2-го Октября Генерал Милорадович с авангардом пошел стороною влево проселочными дорогами, оставив преследование неприятеля по больной дороге Генералу [265] Юрковскому с Казаками и драгунами.

Мы подходили к с. Ляхову, когда попались нам навстречу пленные Французы разбитой бригады Генерала Ожеро. Их всех неприятельских войск это был один отряд, сдавшийся Русским почти без драки и не испытавший ни мало тех бедствий, которыми настигнуты[U65] были старые войска. Пленные казались довольно сытыми, в синих мундирах с желтыми отворотами; только многие шли без Сапогов в онучах и поршнях, жалуясь на Казаков, которые их разули. Перед селением увидели мы несколько изрубленных кавалеристов, сопротивлявшихся нашим партизанам; отсеченные руки валялись около обнаженных трупов; кой-где измятые шишаки с тигровою шкурою показывали, что они принадлежали драгунам или кирасирам.

Я особенно обрадовался, увидевши Капитана Фигнера, который препровождал всю двухтысячную толпу пленных. В коротких словах рассказал он, что эти откормленные трусы сдались почти без выстрела при первом появлении Казаков.

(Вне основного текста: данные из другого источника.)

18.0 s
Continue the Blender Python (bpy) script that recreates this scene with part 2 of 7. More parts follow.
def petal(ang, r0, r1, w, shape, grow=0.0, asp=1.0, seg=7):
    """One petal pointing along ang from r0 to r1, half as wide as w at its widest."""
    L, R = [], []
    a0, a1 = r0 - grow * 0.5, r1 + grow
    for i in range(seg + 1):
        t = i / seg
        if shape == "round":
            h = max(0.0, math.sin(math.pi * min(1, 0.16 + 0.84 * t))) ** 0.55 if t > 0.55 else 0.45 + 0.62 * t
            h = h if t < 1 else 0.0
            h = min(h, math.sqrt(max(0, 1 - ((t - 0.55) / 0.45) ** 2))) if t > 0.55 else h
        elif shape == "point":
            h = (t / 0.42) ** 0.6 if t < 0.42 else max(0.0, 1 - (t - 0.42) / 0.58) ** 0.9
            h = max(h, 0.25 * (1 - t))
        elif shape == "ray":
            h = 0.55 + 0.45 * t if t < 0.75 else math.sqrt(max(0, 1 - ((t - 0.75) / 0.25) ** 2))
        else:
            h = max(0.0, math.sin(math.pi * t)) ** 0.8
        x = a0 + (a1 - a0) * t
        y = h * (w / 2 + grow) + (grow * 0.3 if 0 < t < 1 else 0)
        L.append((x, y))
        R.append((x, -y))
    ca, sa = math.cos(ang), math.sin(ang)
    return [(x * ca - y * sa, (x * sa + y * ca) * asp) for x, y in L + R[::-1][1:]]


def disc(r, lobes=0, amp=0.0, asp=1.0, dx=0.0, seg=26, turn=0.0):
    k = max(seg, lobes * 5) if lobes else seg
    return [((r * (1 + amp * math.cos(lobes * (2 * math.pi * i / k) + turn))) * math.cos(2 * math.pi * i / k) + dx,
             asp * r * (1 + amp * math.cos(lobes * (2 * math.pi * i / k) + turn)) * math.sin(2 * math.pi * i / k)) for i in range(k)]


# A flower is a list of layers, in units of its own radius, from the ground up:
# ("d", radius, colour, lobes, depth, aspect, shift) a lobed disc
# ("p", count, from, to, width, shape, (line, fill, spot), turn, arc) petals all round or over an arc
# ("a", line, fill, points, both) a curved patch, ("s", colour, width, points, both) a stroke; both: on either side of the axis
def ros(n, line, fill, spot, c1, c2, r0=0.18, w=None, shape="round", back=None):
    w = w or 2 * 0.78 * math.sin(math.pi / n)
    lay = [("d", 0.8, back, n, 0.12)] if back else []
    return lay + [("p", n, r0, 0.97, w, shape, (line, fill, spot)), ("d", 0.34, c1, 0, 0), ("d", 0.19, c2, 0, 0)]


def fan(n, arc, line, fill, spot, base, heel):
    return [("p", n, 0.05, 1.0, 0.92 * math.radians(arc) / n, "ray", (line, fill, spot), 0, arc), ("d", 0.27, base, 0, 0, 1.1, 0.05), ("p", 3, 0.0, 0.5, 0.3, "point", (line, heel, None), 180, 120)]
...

Необыкновенным казалось видеть Фигнера, препровождающего пленных, в отдалении от театра военных действий; [266] но он объявил нам. что имеет поручение от Фельдмаршала ехать в с. Петербург с донесениями к Государю императору. Этою командировкою Фельдмаршал хотел наградить Фигнера за его отличные подвиги. Славный партизан действительно имел счастье воспользоваться милостью Монарха. По приезде в С. Петербург он был произведен в Подполковники, переведен в гвардейскую артиллерию, а тесть его был освобожден от казенного взыскания на 30,000 рублей.

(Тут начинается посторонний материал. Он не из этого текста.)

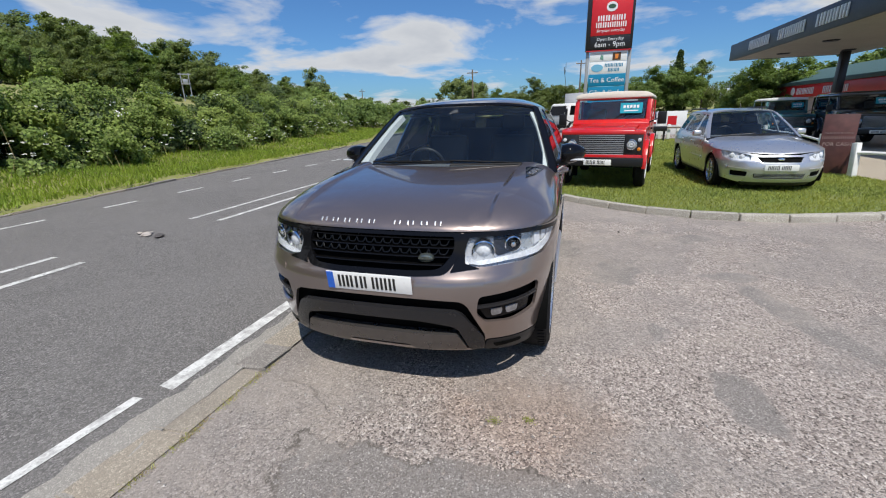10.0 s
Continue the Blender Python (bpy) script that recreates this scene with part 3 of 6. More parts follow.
# pale crumbled edge between the kerb stones and the road
b = bmesh.new()
rng2 = random.Random(3)
edge_lo, edge_hi = [], []
for i in range(181):
    xx = -7.5 + 0.1 * i
    edge_lo.append(b.verts.new((xx, 1.030 + rng2.uniform(-0.01, 0.01), 0.0125)))
    edge_hi.append(b.verts.new((xx, 1.255 + 0.035 * math.sin(xx * 2.3) + 0.02 * math.sin(xx * 7.1) + rng2.uniform(-0.025, 0.025), 0.0150)))
for i in range(180):
    b.faces.new((edge_lo[i], edge_lo[i + 1], edge_hi[i + 1], edge_hi[i]))
tagged(part("road_edge", b, KERBSTONE, smooth=False), "crumbled pale road edge beside the kerb stones", "road", kind="structure")
# lawn island with its curved pale kerb
ISLE = [(40.0, 0.10), (22.0, 0.55), (9.2, 0.78), (8.0, 0.66), (7.2, 0.33), (6.4, -0.16), (5.6, -0.80), (5.0, -1.42), (4.55, -2.05), (4.28, -2.8), (4.17, -3.5), (4.22, -4.3), (4.55, -5.4), (5.2, -6.5), (6.2, -7.4)]
LAWN = Mat("mown_grass", (0.1, 0.16, 0.03), 0.95)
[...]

30-го Октября наш 4-й Корпус присоединился к большой армии и вместе с 8-м пехотным и 2-м кавалерийским составил наблюдательный отряд под начальством Графа Остермана-Толстого.

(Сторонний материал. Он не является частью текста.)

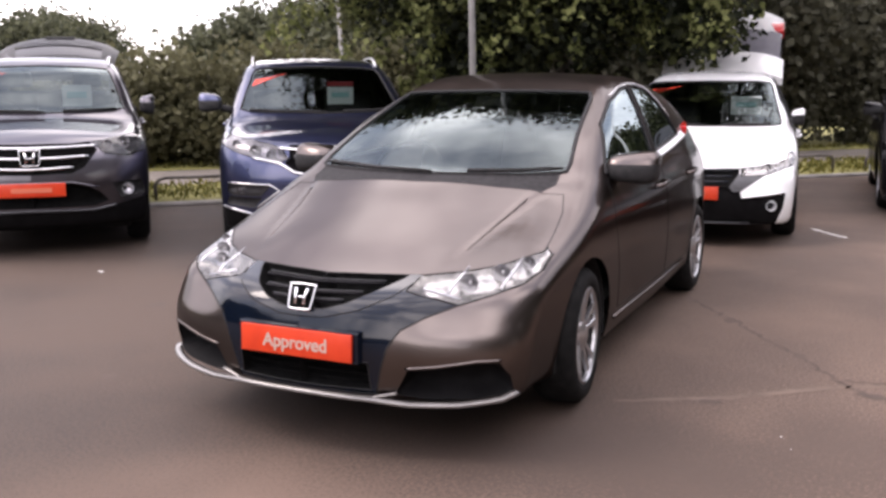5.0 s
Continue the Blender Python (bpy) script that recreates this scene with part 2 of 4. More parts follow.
# ---- car bodies ----
def body_field(c):
    """The closed skin of a car as a function of place: below zero inside. x to the side, y from the nose to the tail, z up."""
    top, crown, bend = curve(c["top"]), curve(c["crown"]), curve(c["bend"])
    nose, plan, flank, waist = curve(c["nose"]), curve(c["plan"]), curve(c["flank"]), curve(c["waist"])
    tail, length, low = curve(c["tail"]), c["length"], curve(c["low"])

    def field(x, y, z):
        x = np.abs(x)
        ye = y - bend(y) * x * x
        f_top = z - (top(ye) - crown(y) * (x / 0.82) ** 2)
        if "crease" in c:
            (xa, ya), (xb, yb) = c["crease"]
            off = x - (xa + (xb - xa) * (y - ya) / (yb - ya))
            fade = np.clip((y - ya + 0.25) / 0.5, 0, 1) * np.clip((yb + 0.15 - y) / 0.2, 0, 1)
            f_top = f_top + 0.013 * fade / (1 + np.exp(-off / 0.005)) * np.exp(-np.maximum(off, 0) / 0.10)
        front = nose(z)
        if "cheek" in c:
            out = np.clip((x - 0.36) / 0.2, 0, 1)
            front = front + (curve(c["cheek"])(z) - front) * out * out * (3 - 2 * out)
        f_nose = front + plan(x) - y
        swell = sum(0.016 * np.exp(-((y - w) ** 2 + (z - 0.42) ** 2) / 0.13) for w in c["axles"])
        f_side = x - (flank(z) * waist(y) + swell)
        f_tail = y - (length - tail(z) - 0.16 * (x / 0.8) ** 2.5)
        f = smax(f_top, f_side, c.get("round", 0.09))
        f = smax(f, f_nose, c.get("nose_round", 0.05))
        f = smax(f, f_tail, 0.08)
        return smax(f, low(y) - z, 0.05)
    return field


def half_shell(c, fine=1.0):
    """The half of the skin with x >= 0, as a bmesh."""
    field, length, zc = body_field(c), c["length"], c.get("core", 0.58)
    y0, y1 = c.get("core_y", 0.95), length - 0.85
    cap_a, cap_b = int(70 * fine), int(30 * fine)
    rows = [("front", p) for p in np.linspace(90, 0, cap_a, endpoint=False)]
    rows += [("mid", y) for y in np.linspace(y0, y1, int((y1 - y0) / 0.024 * fine))]
    rows += [("rear", p) for p in np.linspace(0, 90, cap_b + 1)[1:]]
    th = np.linspace(0, math.pi, int(120 * fine))
    o, d = [], []
    for kind, v in rows:
        p = radians(v) if kind != "mid" else 0.0
        oy = {"front": y0, "mid": v, "rear": y1}[kind]
        sy = {"front": -math.sin(p), "mid": 0.0, "rear": math.sin(p)}[kind]
        for t in th:
            o.append((0, oy, zc))
            d.append((math.cos(p) * math.sin(t), sy, math.cos(p) * math.cos(t)))
    o, d = np.array(o), np.array(d)
    lo, hi = np.zeros(len(o)), np.full(len(o), 4.0)
    for _ in range(34):
        mid = (lo + hi) / 2
        q = o + d * mid[:, None]
        out = field(q[:, 0], q[:, 1], q[:, 2]) > 0
        hi, lo = np.where(out, mid, hi), np.where(out, lo, mid)
    q = o + d * ((lo + hi) / 2)[:, None]
    bm = bmesh.new()
    n = len(th)
    grid = [[bm.verts.new((max(0.0, q[r * n + k][0]) if 0 < k < n - 1 else 0.0, q[r * n + k][1], q[r * n + k][2])) for k in range(n)] for r in range(len(rows))]
    for r in range(len(rows) - 1):
        for k in range(n - 1):
            bm.faces.new((grid[r][k], grid[r][k + 1], grid[r + 1][k + 1], grid[r + 1][k]))
    bmesh.ops.remove_doubles(bm, verts=bm.verts, dist=1e-5)
    bmesh.ops.recalc_face_normals(bm, faces=bm.faces)
    mid_face = max(bm.faces, key=lambda f: f.calc_center_median().z)
    if mid_face.normal.z < 0:
        bmesh.ops.reverse_faces(bm, faces=bm.faces)
    for f in bm.faces:
        f.smooth = True
    return bm


AXES = {"front": (0, 2), "side": (1, 2), "top": (0, 1)}


def inside(p, poly):
    x, y = p
    hit = False
    for (ax, ay), (bx, by) in zip(poly, poly[1:] + poly[:1]):
        if (ay > y) != (by > y) and x < (bx - ax) * (y - ay) / (by - ay) + ax:
            hit = not hit
    return hit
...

В следующий день наблюдательный отряд наш перешел к с. Лучинки, составляя почти арриергард большой армии, потянувшейся к гор. Красному.

1-го Ноября 11-я дивизия, в которой я находился с артиллерией, заняла сел. Червонное, а 2-го Ноября Кобызево.

Когда 4-го числа на пути из Смоленска был разбит Корпус Вице-Короля Итальянского, 11-я дивизия наша подбирала по лесам рассеянных Французов. В один вечер Перновского полка Капитан [267] Семчевский, посланный с ротою в ближайший лес, привел после нескольких выстрелов человек 50 пленных. В пехотных ротах тогда у нас было не более как по 80 человек; в иных полках считалось от 300 до 500 налицо; бригада пехоты казалась батальоном, а целая дивизия как один полк. По этой причине, может быть, взяли наш 4-й Корпус из авангарда, и мы не приняли никакого участия в поражении Корпусов Вице-Короля, Маршалов Даву и нея; только подбирали в плен разбитых и рассеянных. Таким образом, 4-й Корпус в продолжение трех дней собрал без драк пленных тысяч до четырех; это обстоятельство весьма замечательно в летописях Военного Искусства и оправдывает дальновидность Фельдмаршала. Пленные – изнуренные, обгорелые, в оборванных шинельках, под измятыми киверами с подвязанными ушами и в безобразной обуви – являли нам плачевные остатки великой и некогда страшной армии завоевателя Европы. Они чрезвычайно были напуганы Казаками, которые не давали им покоя ни днем, ни ночью.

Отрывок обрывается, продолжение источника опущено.